Secured cards, for those with no or bad credit are the most expensive, and the least likely to be a long-term choice for a main credit card. Once you are able to qualify for a better card, take advantage of it, and move to a card that requires no deposit, and has lower fees and interest.
Store credit cards, while they normally do report to the credit bureaus, are not given the weight of other credit cards. These low-limit cards are nice to have, but once you qualify for a higher-limit general card, consider getting rid of these for the high interest rates.
On a credit score
Good information normally stays on a credit report for 10 years, while negative information has a legal limit, and must be removed after 7 years. This allows the credit history that you have built to have an effect on your credit score for many months after you close an account. Also, for some period of time, the credit available through the card will be figured into your credit utilization ratio, since you did have access to that amount of credit. Credit card companies look at how much of your credit you are using, so closing a card with a $500 limit will affect the ratio less than closing one with a higher limit. Closing unused credit cards slowly, and keeping only the cards you use – and that have the best rates – will show that you are building positive credit habits, and not overspending.

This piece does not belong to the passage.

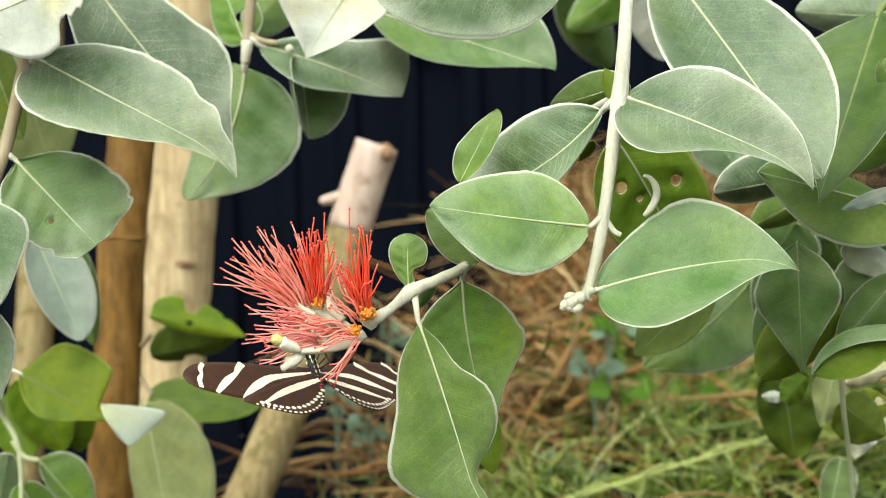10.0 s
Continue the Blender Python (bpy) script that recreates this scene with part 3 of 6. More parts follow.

Once a card is closed, it’s a good idea to keep an eye on your credit score for a few months. Not only will this keep your credit limit in your awareness, but will insure that no one is using your old cards.
- Late payments. A card that you have made a late payment on- even minutes will not be reported to the credit agencies for 30 days. But if there is a second late payment, this can trigger an increased interest rate, normally lasting a minimum of 6 months. If the penalty rate is going to be left in effect indefinitely, it may be worth it to consider paying the balance off, and closing the credit card. The late payments will remain on your credit history, but having a card with lower interest rates may be worth it.
- Length of time. One factor, not often thought of, is the length of time you have had credit there. A credit card that has been open for months, then closed, will have a smaller effect than a card that has been in use for years.
- Pay off the card. Make sure, by calling the issuing bank, that your balance is zero before canceling any credit card. There may be residual interest on cards, and the company has a chance to become aware of any issues you may have had that convinced you to close this card versus another one.
- Don’t expect accounts to close themselves. A credit card that isn’t used but not officially canceled is treated as still active, and can still collect penalties and non-use fees, leaving a balance on an account you didn’t think you had.
- Think ahead. Leave, with your will or other documents, a listing of your credit cards, and what to do about them. A card in your name only can be safely closed, but one that you have jointly with someone else will need special treatment.